B) Regulatory & Compliance
- Accounting records are up to date and accurate for each reporting entity.
- BAS lodgements are up to date.
- Ensure all employee entitlements are paid on time.
- Maintain all health and safety registers.
- Obtain and secure all third-party agreements.
- Ensure that all licences and registrations are up to date.
C) Director and Officer Conduct
- Maintain adequate D&O (or Management Liability) insurance cover.
- Do not incur any new debt or credit unless it is part of the turnaround plan that can reasonably likely lead to a better outcome (for example, where Safe Harbour is implemented).
- Prepare a detailed rolling 100-day cash flow forecast (not a budget or income forecast, but a cash flow statement).
- Obtain any landlord agreements and lease/hire purchase agreements. Consider any termination clauses (‘ipso facto’).
- Prevent making any unfair preferences or uncommercial transactions (sale of assets/goods at an undervalue).
- Document key decisions in written minutes.
- Consider Grouping provisions (example) GST and Payroll Tax.
- Act as fiduciary – in good faith and in the best interests of the company.

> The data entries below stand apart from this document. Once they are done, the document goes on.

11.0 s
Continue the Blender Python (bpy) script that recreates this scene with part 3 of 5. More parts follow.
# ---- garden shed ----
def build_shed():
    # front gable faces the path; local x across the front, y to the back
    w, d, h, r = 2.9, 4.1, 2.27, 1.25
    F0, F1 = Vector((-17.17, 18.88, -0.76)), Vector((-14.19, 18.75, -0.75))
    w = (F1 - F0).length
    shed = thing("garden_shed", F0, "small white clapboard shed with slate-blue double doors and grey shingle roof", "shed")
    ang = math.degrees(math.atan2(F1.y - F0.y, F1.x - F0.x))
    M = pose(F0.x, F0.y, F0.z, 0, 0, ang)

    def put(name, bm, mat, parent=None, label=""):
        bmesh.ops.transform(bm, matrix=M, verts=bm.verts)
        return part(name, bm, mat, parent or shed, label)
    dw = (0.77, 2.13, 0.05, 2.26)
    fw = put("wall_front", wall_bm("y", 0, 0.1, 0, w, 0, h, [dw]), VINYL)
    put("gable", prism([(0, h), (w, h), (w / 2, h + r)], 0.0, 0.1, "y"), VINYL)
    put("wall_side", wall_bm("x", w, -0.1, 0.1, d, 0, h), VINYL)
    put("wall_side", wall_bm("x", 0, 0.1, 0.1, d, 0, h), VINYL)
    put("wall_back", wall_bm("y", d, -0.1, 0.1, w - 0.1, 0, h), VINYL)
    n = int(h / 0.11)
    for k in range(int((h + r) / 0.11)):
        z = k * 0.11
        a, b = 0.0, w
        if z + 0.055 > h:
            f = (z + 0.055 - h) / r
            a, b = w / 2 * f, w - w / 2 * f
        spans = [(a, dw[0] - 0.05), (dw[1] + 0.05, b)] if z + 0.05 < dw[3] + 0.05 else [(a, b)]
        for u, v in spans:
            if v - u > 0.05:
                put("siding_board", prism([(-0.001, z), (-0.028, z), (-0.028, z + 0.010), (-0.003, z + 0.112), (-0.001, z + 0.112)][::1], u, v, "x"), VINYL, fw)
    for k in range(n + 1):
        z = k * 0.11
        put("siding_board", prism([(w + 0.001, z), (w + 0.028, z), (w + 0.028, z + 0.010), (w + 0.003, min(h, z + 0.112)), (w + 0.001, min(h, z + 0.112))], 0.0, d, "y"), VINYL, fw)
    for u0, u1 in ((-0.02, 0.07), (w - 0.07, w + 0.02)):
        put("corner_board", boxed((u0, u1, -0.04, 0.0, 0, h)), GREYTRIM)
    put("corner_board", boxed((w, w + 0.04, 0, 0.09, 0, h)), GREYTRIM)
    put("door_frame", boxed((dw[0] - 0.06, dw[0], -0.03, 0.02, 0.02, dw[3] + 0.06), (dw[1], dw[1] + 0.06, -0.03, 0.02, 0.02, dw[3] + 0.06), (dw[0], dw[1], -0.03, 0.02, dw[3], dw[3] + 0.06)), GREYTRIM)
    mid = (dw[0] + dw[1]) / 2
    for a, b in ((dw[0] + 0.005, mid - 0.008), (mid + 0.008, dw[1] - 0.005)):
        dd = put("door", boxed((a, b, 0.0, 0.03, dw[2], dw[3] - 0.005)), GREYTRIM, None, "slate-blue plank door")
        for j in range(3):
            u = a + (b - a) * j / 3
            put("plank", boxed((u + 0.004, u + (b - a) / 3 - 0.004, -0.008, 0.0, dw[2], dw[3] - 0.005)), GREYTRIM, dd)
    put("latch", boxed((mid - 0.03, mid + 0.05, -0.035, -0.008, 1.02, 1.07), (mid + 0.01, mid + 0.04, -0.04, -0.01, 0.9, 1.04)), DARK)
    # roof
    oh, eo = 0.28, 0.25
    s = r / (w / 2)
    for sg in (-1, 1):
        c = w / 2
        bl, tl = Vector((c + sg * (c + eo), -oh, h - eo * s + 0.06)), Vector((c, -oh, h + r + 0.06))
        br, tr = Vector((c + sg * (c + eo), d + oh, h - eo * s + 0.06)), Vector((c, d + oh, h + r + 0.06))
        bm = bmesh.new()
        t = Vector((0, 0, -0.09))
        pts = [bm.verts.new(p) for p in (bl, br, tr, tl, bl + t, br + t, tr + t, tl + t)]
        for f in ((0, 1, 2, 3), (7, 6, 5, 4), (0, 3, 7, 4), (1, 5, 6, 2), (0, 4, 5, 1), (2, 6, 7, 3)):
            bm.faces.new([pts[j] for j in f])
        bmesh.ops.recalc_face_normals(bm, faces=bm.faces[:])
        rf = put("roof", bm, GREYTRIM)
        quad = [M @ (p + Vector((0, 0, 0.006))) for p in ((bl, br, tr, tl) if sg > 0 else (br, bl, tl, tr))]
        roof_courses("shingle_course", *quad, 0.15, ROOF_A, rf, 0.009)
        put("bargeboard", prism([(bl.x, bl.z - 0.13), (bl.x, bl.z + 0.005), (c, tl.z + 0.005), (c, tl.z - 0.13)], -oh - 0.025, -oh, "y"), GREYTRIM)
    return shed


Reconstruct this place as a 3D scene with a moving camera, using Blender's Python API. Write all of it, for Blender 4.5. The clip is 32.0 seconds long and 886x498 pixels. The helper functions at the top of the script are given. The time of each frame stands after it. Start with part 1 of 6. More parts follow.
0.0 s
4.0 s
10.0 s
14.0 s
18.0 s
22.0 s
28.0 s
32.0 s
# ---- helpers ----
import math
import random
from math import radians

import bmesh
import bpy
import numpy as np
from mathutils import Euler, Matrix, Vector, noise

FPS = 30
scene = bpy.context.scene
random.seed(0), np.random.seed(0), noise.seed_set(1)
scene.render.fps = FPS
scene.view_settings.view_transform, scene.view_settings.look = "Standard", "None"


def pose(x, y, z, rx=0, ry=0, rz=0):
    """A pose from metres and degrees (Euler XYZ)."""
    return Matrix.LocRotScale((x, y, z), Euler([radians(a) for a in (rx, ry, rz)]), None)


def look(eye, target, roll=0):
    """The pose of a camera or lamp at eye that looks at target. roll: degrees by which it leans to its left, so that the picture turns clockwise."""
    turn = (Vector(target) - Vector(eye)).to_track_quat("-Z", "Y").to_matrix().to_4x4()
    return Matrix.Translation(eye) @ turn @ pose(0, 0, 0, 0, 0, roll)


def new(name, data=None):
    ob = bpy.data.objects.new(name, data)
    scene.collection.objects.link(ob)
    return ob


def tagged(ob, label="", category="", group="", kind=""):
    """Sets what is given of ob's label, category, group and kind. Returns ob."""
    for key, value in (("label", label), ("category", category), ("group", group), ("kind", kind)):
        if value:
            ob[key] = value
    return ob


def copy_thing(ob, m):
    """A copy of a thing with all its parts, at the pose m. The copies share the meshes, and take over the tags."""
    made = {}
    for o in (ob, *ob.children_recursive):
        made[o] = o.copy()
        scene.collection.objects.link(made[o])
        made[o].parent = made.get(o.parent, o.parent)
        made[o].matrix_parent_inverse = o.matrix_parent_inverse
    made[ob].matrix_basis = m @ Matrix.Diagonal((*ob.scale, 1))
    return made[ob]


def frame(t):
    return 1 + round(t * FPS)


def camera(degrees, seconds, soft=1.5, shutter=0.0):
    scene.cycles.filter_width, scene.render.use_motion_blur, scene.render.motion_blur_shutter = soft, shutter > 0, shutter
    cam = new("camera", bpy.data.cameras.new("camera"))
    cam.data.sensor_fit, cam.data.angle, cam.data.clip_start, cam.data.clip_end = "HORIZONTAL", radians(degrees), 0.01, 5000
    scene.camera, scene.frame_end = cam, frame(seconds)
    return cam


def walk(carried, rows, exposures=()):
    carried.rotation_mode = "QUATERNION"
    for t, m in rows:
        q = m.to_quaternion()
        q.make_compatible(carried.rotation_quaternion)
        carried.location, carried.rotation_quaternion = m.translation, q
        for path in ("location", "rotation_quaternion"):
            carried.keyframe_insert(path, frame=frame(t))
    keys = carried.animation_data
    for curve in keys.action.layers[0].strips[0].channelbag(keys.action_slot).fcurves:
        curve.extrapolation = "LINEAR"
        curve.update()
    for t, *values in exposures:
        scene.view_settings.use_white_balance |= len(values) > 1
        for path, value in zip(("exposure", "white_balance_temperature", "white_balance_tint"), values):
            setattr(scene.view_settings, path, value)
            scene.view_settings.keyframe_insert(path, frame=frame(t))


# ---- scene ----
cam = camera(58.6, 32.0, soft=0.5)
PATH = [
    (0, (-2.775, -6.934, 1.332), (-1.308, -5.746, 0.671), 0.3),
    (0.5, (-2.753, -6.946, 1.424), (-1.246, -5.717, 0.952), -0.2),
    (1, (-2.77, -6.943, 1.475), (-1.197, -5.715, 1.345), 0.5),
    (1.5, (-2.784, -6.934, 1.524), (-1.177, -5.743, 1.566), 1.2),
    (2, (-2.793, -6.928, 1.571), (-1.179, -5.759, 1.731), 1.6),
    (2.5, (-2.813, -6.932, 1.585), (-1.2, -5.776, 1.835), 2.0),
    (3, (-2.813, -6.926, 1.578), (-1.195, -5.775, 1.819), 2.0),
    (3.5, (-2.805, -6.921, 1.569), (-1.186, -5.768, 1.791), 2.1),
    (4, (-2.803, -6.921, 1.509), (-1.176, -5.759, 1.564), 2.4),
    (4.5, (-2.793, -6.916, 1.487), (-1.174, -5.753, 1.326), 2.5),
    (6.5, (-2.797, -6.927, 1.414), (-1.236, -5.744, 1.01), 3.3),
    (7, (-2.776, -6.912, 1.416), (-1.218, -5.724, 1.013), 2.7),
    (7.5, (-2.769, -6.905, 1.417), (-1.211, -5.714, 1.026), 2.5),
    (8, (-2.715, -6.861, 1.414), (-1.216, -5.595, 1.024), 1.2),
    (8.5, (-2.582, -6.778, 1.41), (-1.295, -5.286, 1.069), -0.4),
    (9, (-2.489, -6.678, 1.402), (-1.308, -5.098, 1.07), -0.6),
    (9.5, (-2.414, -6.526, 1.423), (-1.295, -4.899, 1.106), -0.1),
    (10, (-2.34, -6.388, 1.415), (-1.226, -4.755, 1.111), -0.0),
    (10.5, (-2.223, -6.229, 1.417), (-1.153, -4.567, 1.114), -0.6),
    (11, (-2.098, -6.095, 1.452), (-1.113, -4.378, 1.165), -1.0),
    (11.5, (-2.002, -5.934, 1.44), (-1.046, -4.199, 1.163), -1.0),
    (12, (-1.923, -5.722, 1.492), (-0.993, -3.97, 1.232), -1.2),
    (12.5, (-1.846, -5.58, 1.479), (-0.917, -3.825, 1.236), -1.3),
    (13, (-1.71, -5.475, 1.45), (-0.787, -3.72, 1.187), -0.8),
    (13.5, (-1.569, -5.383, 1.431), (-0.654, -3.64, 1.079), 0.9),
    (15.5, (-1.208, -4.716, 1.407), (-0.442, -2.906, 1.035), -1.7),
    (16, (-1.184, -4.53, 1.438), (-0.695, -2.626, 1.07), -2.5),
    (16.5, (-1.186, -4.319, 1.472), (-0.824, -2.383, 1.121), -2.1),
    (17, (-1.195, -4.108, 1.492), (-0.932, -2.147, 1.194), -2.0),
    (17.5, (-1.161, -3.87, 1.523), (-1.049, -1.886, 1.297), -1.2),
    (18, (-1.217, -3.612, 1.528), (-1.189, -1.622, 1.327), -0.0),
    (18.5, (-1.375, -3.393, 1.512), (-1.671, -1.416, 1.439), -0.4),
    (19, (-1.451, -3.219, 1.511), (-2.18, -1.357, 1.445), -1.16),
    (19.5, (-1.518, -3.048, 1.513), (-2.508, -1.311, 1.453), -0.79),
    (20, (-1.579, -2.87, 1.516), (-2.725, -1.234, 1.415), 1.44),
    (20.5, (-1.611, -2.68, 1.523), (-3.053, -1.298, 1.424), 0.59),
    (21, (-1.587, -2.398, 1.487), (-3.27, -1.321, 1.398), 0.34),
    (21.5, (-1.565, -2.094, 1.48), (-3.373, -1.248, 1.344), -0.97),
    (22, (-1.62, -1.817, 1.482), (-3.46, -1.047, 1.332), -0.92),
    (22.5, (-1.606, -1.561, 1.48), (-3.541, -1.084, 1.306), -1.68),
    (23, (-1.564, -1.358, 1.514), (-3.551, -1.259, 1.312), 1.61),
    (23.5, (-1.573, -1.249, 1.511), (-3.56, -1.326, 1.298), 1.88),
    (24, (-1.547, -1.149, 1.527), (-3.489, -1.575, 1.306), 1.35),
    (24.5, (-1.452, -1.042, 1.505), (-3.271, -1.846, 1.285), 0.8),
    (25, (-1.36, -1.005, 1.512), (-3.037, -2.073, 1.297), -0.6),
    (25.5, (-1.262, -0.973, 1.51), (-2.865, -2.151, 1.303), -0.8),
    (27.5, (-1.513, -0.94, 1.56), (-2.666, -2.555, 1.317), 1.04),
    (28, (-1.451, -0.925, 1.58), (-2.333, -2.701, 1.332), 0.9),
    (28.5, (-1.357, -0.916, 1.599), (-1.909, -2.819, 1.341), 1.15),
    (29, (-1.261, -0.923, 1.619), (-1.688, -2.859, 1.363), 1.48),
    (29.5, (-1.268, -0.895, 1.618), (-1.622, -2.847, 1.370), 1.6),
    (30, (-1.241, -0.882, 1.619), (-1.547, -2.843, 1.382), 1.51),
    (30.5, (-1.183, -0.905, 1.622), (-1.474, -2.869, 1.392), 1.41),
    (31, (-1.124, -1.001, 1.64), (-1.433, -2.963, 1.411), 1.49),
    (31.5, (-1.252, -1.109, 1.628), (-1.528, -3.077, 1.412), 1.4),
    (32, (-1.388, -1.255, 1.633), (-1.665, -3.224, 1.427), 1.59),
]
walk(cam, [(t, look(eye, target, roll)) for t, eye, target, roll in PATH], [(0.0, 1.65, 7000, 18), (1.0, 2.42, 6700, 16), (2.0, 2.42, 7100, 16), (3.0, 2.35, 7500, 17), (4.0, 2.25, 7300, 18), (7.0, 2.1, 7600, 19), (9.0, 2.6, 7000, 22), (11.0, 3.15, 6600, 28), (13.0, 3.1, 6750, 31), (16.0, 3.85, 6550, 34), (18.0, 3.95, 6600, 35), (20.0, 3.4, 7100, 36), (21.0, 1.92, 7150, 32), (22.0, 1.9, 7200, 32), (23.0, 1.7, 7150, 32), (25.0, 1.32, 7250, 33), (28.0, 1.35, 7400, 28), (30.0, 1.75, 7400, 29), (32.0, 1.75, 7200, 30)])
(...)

- Check if personal guarantees have been given – to whom and by whom (bank, financiers, landlord, creditors, related parties, directors, shareholders). Consider the threat of preferences arising on clearing any personally guaranteed company debt.
- Assess and establish Director Penalty exposure in relation to any unpaid tax debt. Has a Directors Penalty Notice (DPN) been received? What type of DPN is it?
D) Asset Protection
- Ensure strict cash controls are in place and ensure no payments are made without director approval.
- Update and ensure the accuracy of the fixed asset register. Consider creditor security interests under the PPSA 2009 (Cth).
- Instigate a tactical collection method for your customer/debtors ledger to generate cash. Consider any rights for debtors to ‘set-off’ debt as they are also creditors.
- Do not accept the delivery of goods unless documented and isolated from other stock (identifiable and labelled accordingly).
- Conduct a stock take, identify and label equipment and make an assessment of ‘Work in Progress’ (current jobs, staging & progress payments, projects, contract, POs & enquiries or prospective orders).
- Investigate and obtain formal valuations for assets (property, plant & equipment).
- Identify any interest in the business or assets to date. Make a list of potential buyers who you believe may be interested but maintain complete confidentiality.
- List sub-contractors who may be deemed to be employees – consider their unsecured creditor status.
Directors should not eliminate or reduce their risk-taking behaviour as it is crucial to innovation and success.
It is far more important to formulate a risk framework that is suitable for your company’s core business. Encouraging a culture of vigilance and awareness throughout the organisation can be a powerful aid in the management of your risk strategy.
It is of course, impossible to identify and accurately calculate every risk. What is important to remember, is that the immediate first actions taken in times of financial crisis will allow a Turnaround Practitioner to present a greater range of restructuring and turnaround options. Getting professional advice early is the best system for managing insolvency risk.